Just as the chief executive officer of a large company needs six to 12 years to create a legacy, so the leader of a large country needs more than one term in office.
Wherever he stands in the process, strong communication remains of the essence. The World Economic Forum is providing him with a prominent platform to excite and inspire global movers and shakers, over the coming weeks, months and years he must continue to inform and reassure the citizens of India about the significance of that vision — which is likely to disrupt the long-standing status quo — for them and their way of life.
Narendra Modi has a mammoth set of tasks in front of him. With his appearance at Davos, he stands both to enhance his reputation as a hands-on national leader and gain new respect as a much-needed global statesman.
As he functions on his multiple planes, no doubt engaging closely with the issues at hand, he will achieve the best results for India by delegating to people who are competent, trustworthy and fully representative of the country’s diverse constituencies.
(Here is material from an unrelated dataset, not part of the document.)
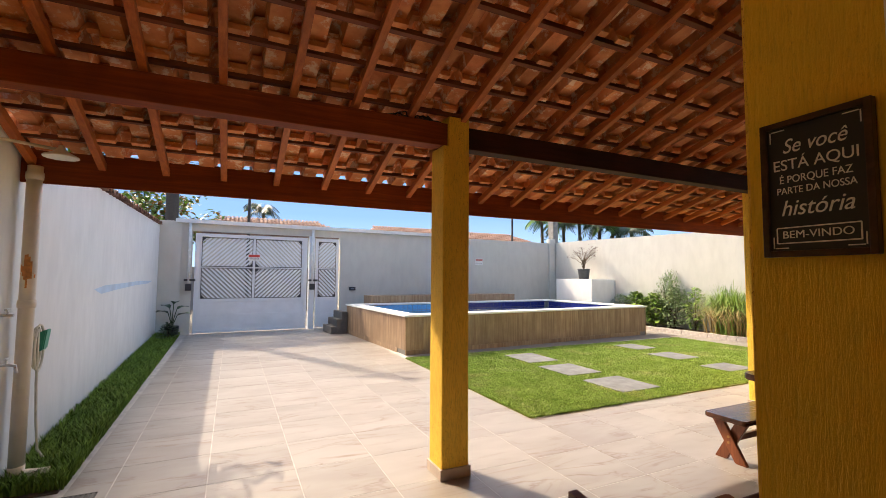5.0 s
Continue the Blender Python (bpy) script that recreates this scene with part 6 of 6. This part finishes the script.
# ---- floor tiles, lawn blades ----
def build_floor_tiles():
    floor = bpy.data.objects["floor"]
    proto = bmesh.new()
    bm_box(proto, 0.0045, PITCH_X - 0.0045, 0.0045, PITCH_Y - 0.0045, -0.010, 0.0, 0)
    one = mesh_of("floor_tile", proto, FLOOR_TILE)
    rest = bmesh.new()
    spots = []
    for i in range(-8, 15):
        for j in range(-20, 18):
            x, y = X0 + i * PITCH_X, Y0 + j * PITCH_Y
            if x > LAWN_X0 - 0.05 and y > 9.0:
                continue
            if x > RX - 0.1 and y < HY - 0.1:
                continue
            if x < LX - 0.3 or y > front_y(x) + 0.5 or y < -5.9:
                continue
            if x < 0.3 and y > Y0 + PITCH_Y - 0.1:
                continue
            if x > XE + 2.5 or (x > 11.2 and y < 8.5):
                continue
            spots.append((x, y))
    spots.sort(key=lambda p: abs(p[0] - 2) + abs(p[1] - 7))
    for k, (x, y) in enumerate(spots):
        if k < 296:
            ob = new("floor_tile", one)
            ob.parent, ob.location = floor, (x, y, 0.0)
        else:
            bm_box(rest, x + 0.0045, x + PITCH_X - 0.0045, y + 0.0045, y + PITCH_Y - 0.0045, -0.010, 0.0)
    # cut pieces along the lawn and the walk beyond it
    for i in range(14):
        x = X0 + i * PITCH_X
        bm_box(rest, x + 0.0045, x + PITCH_X - 0.0045, Y0 + PITCH_Y + 0.0045, LAWN_Y0 + 0.02 * (x - LAWN_X0) - 0.02, -0.010, 0.0)
    for j in range(12):
        y = Y0 + PITCH_Y * 1.45 + j * PITCH_Y
        for k in range(2):
            bm_box(rest, LAWN_X1 + 0.02 + k * 0.5, LAWN_X1 + 0.517 + k * 0.5, y + 0.0045, y + PITCH_Y - 0.0045, -0.010, 0.004)
    # cut pieces beside the grass strip and along the bent corner of the house
    for j in range(1, 17):
        y = Y0 + j * PITCH_Y
        bm_box(rest, 0.30, X0 - 6 * PITCH_X - 0.0045, y + 0.0045, y + PITCH_Y - 0.0045, -0.010, 0.0)
    for j in range(-7, -4):
        y = Y0 + j * PITCH_Y
        bm_box(rest, 2.516, 2.64, y + 0.0045, min(HY + 0.1, y + PITCH_Y - 0.0045), -0.010, 0.0)
    if rest.verts:
        tagged(part("floor_tiles", rest, FLOOR_TILE, floor), kind="stuff")


build_floor_tiles()


def lay_blades(name, count, place, label, lo, hi, mat, seed):
    """Short blades as one mesh; place gives a random spot on the ground or None."""
    r = random.Random(seed)
    verts, faces = [], []
    while count > 0:
        spot = place(r)
        if spot is None:
            continue
        count -= 1
        x, y, z = spot
        h, a = r.uniform(lo, hi), r.uniform(0, 6.283)
        w = r.uniform(0.003, 0.007) if hi < 0.04 else r.uniform(0.004, 0.009)
        lean = r.uniform(0.2, 0.9) * h
        dx, dy = math.cos(a), math.sin(a)
        k = len(verts)
        verts += [(x - dy * w, y + dx * w, z), (x + dy * w, y - dx * w, z), (x + dx * lean * 0.4 + dy * w * 0.7, y + dy * lean * 0.4 - dx * w * 0.7, z + h * 0.65), (x + dx * lean * 0.4 - dy * w * 0.7, y + dy * lean * 0.4 + dx * w * 0.7, z + h * 0.65), (x + dx * lean, y + dy * lean, z + h * 0.95)]
        faces += [(k, k + 1, k + 2, k + 3), (k + 3, k + 2, k + 4)]
    me = bpy.data.meshes.new(name)
    me.from_pydata(verts, [], faces)
    me.materials.append(mat)
    return tagged(new(name, me), label, "grass", "", "stuff")


SLABS = [(6.35, 7.02, 12.42, 13.30), (6.28, 6.98, 11.30, 12.10), (6.25, 7.00, 10.19, 10.98), (9.45, 10.05, 12.72, 13.42), (9.20, 9.84, 11.55, 12.25), (9.02, 9.72, 10.45, 11.0)]


def build_lawn():
    def on_lawn(r):
        x = LAWN_X0 - 0.03 + (LAWN_X1 - LAWN_X0) * r.random() ** 1.25
        y = LAWN_Y0 - 0.03 + (LAWN_Y1 - LAWN_Y0) * r.random() ** 1.15
        if y < LAWN_Y0 + 0.02 * (x - LAWN_X0) - 0.06 + 0.05 * noise.noise(Vector((x * 3, 0, 0))):
            return None
        if x < LAWN_X0 + 0.05 * noise.noise(Vector((0, y * 3, 0))):
            return None
        e = 0.02 + 0.03 * noise.noise(Vector((x * 5, y * 5, 2)))
        for a, b, c, d in SLABS:
            if a + e < x < b - e and c + e < y < d - e:
                return None
        if noise.noise(Vector((x * 1.6, y * 1.6, 5))) > 0.34 and r.random() < 0.6:
            return None
        return x, y, 0.008
    lay_blades("lawn", 240000, on_lawn, "short bright green lawn with dry patches", 0.012, 0.032, LAWN, 5)

    def on_strip(r):
        y = r.uniform(9.9, 19.25)
        return r.uniform(left_x(y) + 0.02, 0.25 - 0.0127 * (y - 9.9) + 0.02), y, 0.005
    lay_blades("grass_strip", 30000, on_strip, "taller green grass along the white wall", 0.05, 0.14, STRIP_SHADED, 6)
    stone = plain("grey_slate_slab", (0.17, 0.17, 0.168), 0.8, 0, 0.25, 5, 0.4, 0.006)
    for a, b, c, d in SLABS:
        bm = bmesh.new()
        bm_box(bm, -(b - a) / 2, (b - a) / 2, -(d - c) / 2, (d - c) / 2, -0.03, 0.018, 0.006)
        s = thing("stepping_slab", pose((a + b) / 2, (c + d) / 2, 0.012, 0, 0, rnd.uniform(-1.5, 1.5)), "grey stone stepping slab set in the lawn", "slab", "stepping slabs in the lawn")
        part("stone", bm, stone, s)


build_lawn()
In so doing, he will make clear that he does not subscribe in any way to the kind of reductive nationalism that has been asserting itself around the world in recent years: India, the world’s largest democracy, is a society rooted in ethnic and religious pluralism. He must present himself incontrovertibly as a leader who is not prepared to compromise his laudable, if ambitious, long-term objectives for the sake of short-term gains achieved through identity populism. He has already committed to achieving transparency, to combating corruption and exploitation, and to creating a more equitable financial and economic framework for his country. His Davos audience will admire him all the more for adhering to principles that will enhance India’s contribution not just to the global economy, but to the world’s geopolitical and moral order over the remaining eight decades of the 21st century.